— Begin —

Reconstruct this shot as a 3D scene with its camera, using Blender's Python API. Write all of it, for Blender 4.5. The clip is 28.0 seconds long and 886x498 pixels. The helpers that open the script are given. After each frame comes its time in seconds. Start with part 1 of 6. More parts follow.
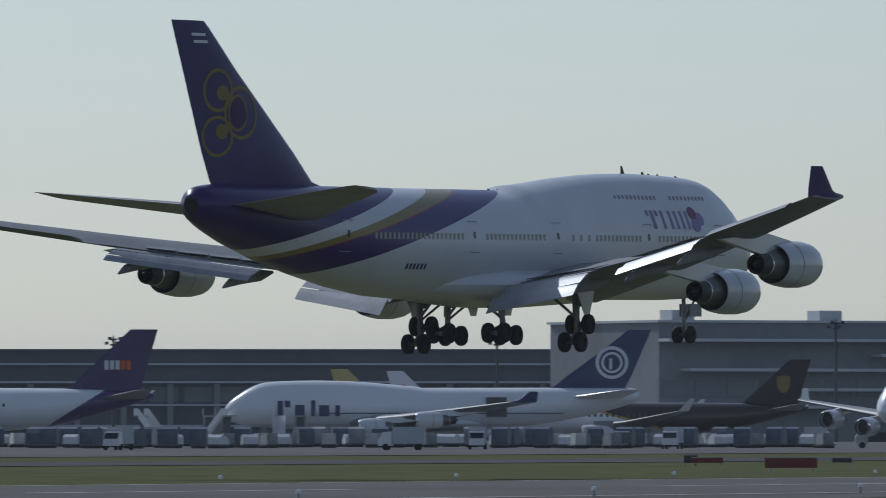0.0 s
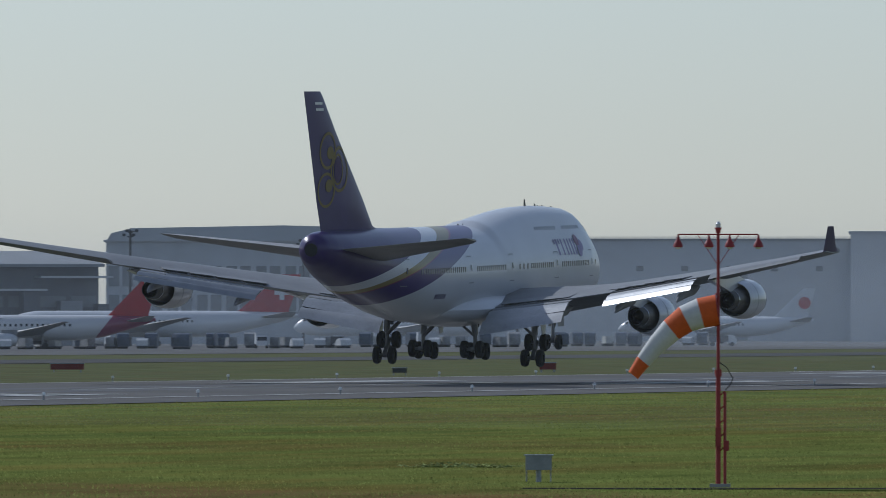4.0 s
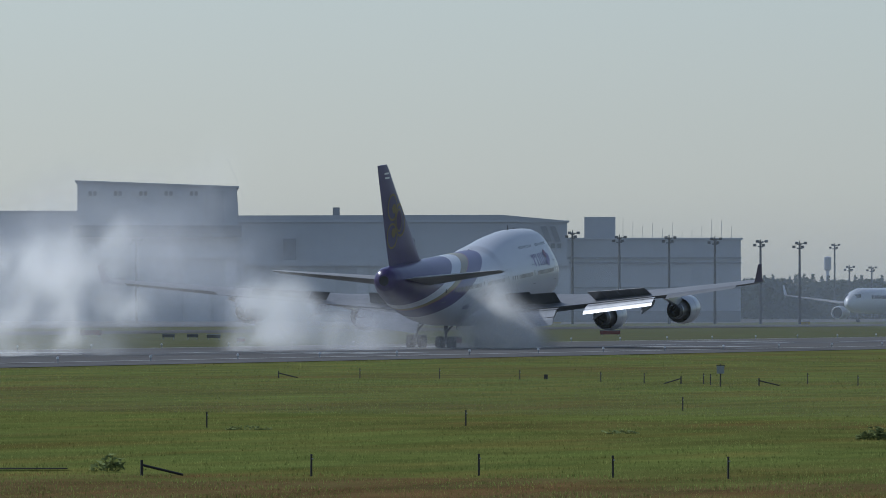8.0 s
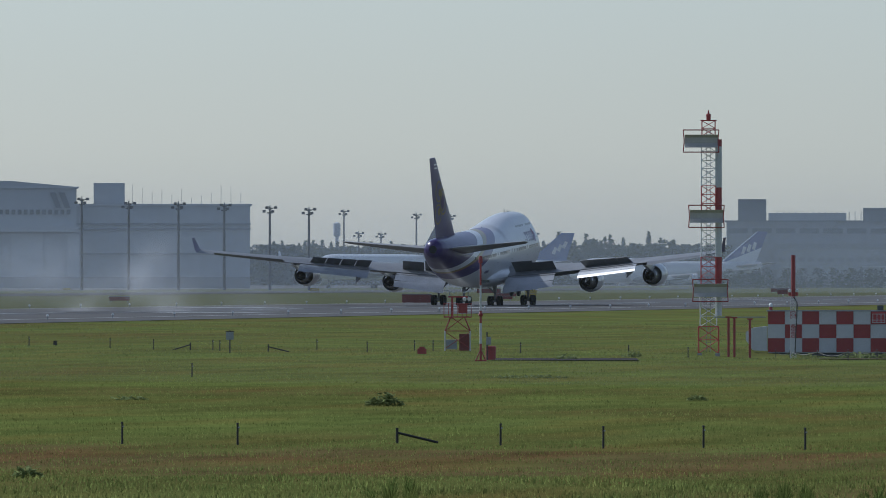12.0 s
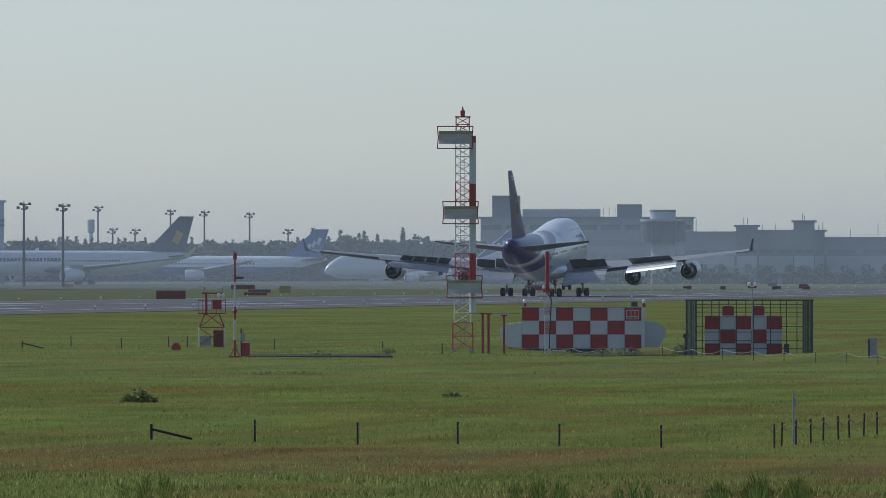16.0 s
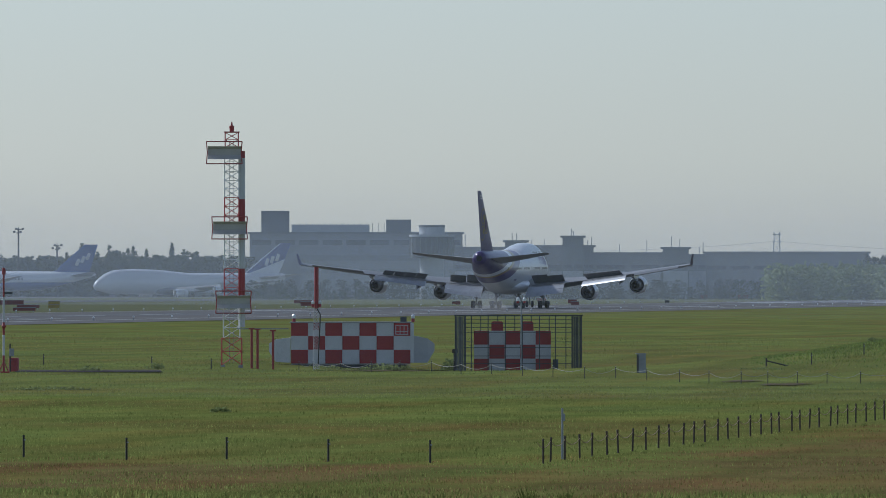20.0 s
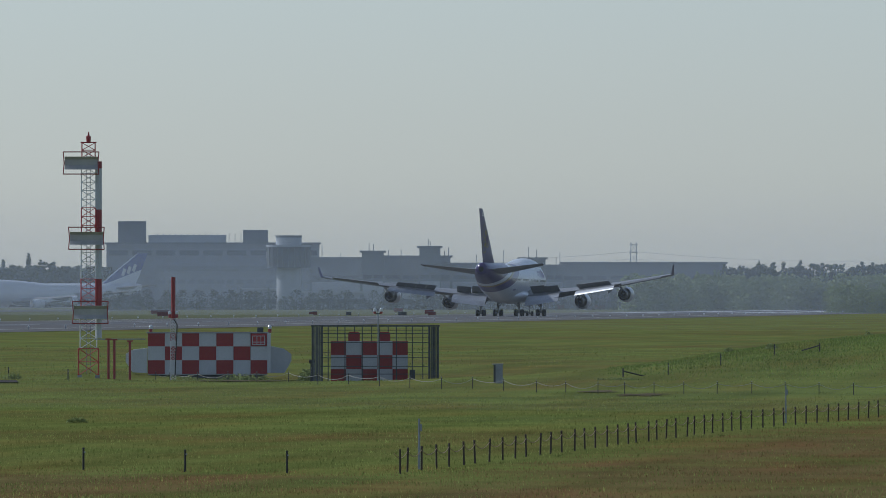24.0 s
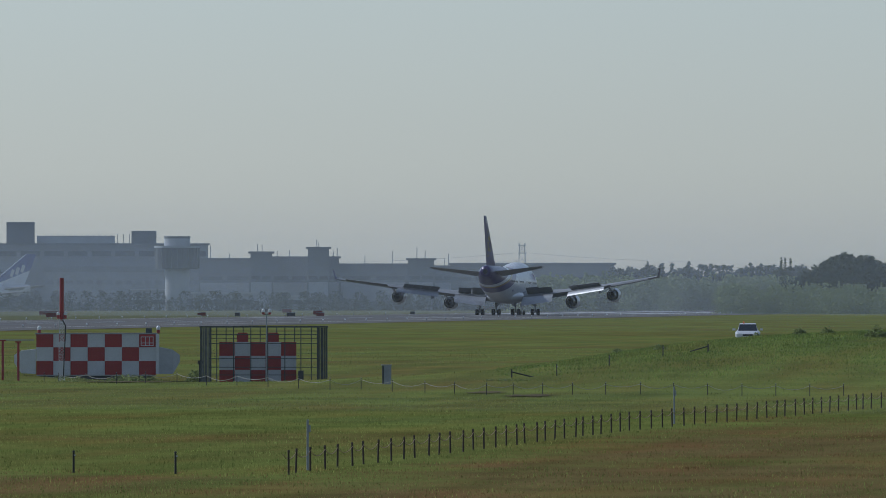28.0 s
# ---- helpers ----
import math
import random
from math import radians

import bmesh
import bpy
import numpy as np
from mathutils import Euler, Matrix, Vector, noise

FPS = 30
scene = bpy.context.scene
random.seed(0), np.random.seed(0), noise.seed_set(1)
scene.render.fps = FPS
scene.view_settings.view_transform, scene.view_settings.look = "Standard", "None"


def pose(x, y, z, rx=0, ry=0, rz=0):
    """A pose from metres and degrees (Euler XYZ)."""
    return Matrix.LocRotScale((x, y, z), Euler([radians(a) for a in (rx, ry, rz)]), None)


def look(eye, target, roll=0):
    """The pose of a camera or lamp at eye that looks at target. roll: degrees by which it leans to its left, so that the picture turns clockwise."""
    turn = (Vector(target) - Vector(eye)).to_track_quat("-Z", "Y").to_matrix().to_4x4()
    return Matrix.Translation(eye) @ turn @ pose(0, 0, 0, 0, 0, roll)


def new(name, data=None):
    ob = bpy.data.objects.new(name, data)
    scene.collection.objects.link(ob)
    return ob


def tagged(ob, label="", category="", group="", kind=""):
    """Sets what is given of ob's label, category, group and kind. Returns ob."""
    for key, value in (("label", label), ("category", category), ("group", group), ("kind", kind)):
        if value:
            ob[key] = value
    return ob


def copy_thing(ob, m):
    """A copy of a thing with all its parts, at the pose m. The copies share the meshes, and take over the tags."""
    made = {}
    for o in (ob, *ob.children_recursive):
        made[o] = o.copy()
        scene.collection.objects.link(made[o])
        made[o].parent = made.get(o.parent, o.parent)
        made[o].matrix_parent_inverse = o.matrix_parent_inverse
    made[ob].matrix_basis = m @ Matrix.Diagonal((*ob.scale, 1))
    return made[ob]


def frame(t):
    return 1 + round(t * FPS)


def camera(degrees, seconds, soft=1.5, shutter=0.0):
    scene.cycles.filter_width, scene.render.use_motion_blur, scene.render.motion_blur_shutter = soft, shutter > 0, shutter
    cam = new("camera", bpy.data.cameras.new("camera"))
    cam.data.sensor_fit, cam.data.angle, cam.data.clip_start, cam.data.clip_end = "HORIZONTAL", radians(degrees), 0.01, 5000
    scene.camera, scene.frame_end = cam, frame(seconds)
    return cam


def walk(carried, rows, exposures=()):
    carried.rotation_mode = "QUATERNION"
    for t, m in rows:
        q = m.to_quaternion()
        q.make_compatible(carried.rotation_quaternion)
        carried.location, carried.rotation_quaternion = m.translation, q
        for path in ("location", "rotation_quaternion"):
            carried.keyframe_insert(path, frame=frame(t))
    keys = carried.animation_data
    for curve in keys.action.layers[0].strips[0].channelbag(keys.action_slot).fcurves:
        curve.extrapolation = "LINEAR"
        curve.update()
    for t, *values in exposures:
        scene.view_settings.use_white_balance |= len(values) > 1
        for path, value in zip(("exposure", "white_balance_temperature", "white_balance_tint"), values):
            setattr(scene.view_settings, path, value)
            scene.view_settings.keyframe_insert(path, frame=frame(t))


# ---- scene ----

— End —

Every line should be retyped exactly, with the pictures omitted.

Reconstruct this shot as a 3D scene with its camera, using Blender's Python API. Write all of it, for Blender 4.5. The clip is 28.0 seconds long and 886x498 pixels. The helpers that open the script are given. After each frame comes its time in seconds. Start with part 1 of 6. More parts follow.
0.0 s
4.0 s
8.0 s
12.0 s
16.0 s
20.0 s
24.0 s
28.0 s
# ---- helpers ----
import math
import random
from math import radians

import bmesh
import bpy
import numpy as np
from mathutils import Euler, Matrix, Vector, noise

FPS = 30
scene = bpy.context.scene
random.seed(0), np.random.seed(0), noise.seed_set(1)
scene.render.fps = FPS
scene.view_settings.view_transform, scene.view_settings.look = "Standard", "None"


def pose(x, y, z, rx=0, ry=0, rz=0):
    """A pose from metres and degrees (Euler XYZ)."""
    return Matrix.LocRotScale((x, y, z), Euler([radians(a) for a in (rx, ry, rz)]), None)


def look(eye, target, roll=0):
    """The pose of a camera or lamp at eye that looks at target. roll: degrees by which it leans to its left, so that the picture turns clockwise."""
    turn = (Vector(target) - Vector(eye)).to_track_quat("-Z", "Y").to_matrix().to_4x4()
    return Matrix.Translation(eye) @ turn @ pose(0, 0, 0, 0, 0, roll)


def new(name, data=None):
    ob = bpy.data.objects.new(name, data)
    scene.collection.objects.link(ob)
    return ob


def tagged(ob, label="", category="", group="", kind=""):
    """Sets what is given of ob's label, category, group and kind. Returns ob."""
    for key, value in (("label", label), ("category", category), ("group", group), ("kind", kind)):
        if value:
            ob[key] = value
    return ob


def copy_thing(ob, m):
    """A copy of a thing with all its parts, at the pose m. The copies share the meshes, and take over the tags."""
    made = {}
    for o in (ob, *ob.children_recursive):
        made[o] = o.copy()
        scene.collection.objects.link(made[o])
        made[o].parent = made.get(o.parent, o.parent)
        made[o].matrix_parent_inverse = o.matrix_parent_inverse
    made[ob].matrix_basis = m @ Matrix.Diagonal((*ob.scale, 1))
    return made[ob]


def frame(t):
    return 1 + round(t * FPS)


def camera(degrees, seconds, soft=1.5, shutter=0.0):
    scene.cycles.filter_width, scene.render.use_motion_blur, scene.render.motion_blur_shutter = soft, shutter > 0, shutter
    cam = new("camera", bpy.data.cameras.new("camera"))
    cam.data.sensor_fit, cam.data.angle, cam.data.clip_start, cam.data.clip_end = "HORIZONTAL", radians(degrees), 0.01, 5000
    scene.camera, scene.frame_end = cam, frame(seconds)
    return cam


def walk(carried, rows, exposures=()):
    carried.rotation_mode = "QUATERNION"
    for t, m in rows:
        q = m.to_quaternion()
        q.make_compatible(carried.rotation_quaternion)
        carried.location, carried.rotation_quaternion = m.translation, q
        for path in ("location", "rotation_quaternion"):
            carried.keyframe_insert(path, frame=frame(t))
    keys = carried.animation_data
    for curve in keys.action.layers[0].strips[0].channelbag(keys.action_slot).fcurves:
        curve.extrapolation = "LINEAR"
        curve.update()
    for t, *values in exposures:
        scene.view_settings.use_white_balance |= len(values) > 1
        for path, value in zip(("exposure", "white_balance_temperature", "white_balance_tint"), values):
            setattr(scene.view_settings, path, value)
            scene.view_settings.keyframe_insert(path, frame=frame(t))


# ---- scene ----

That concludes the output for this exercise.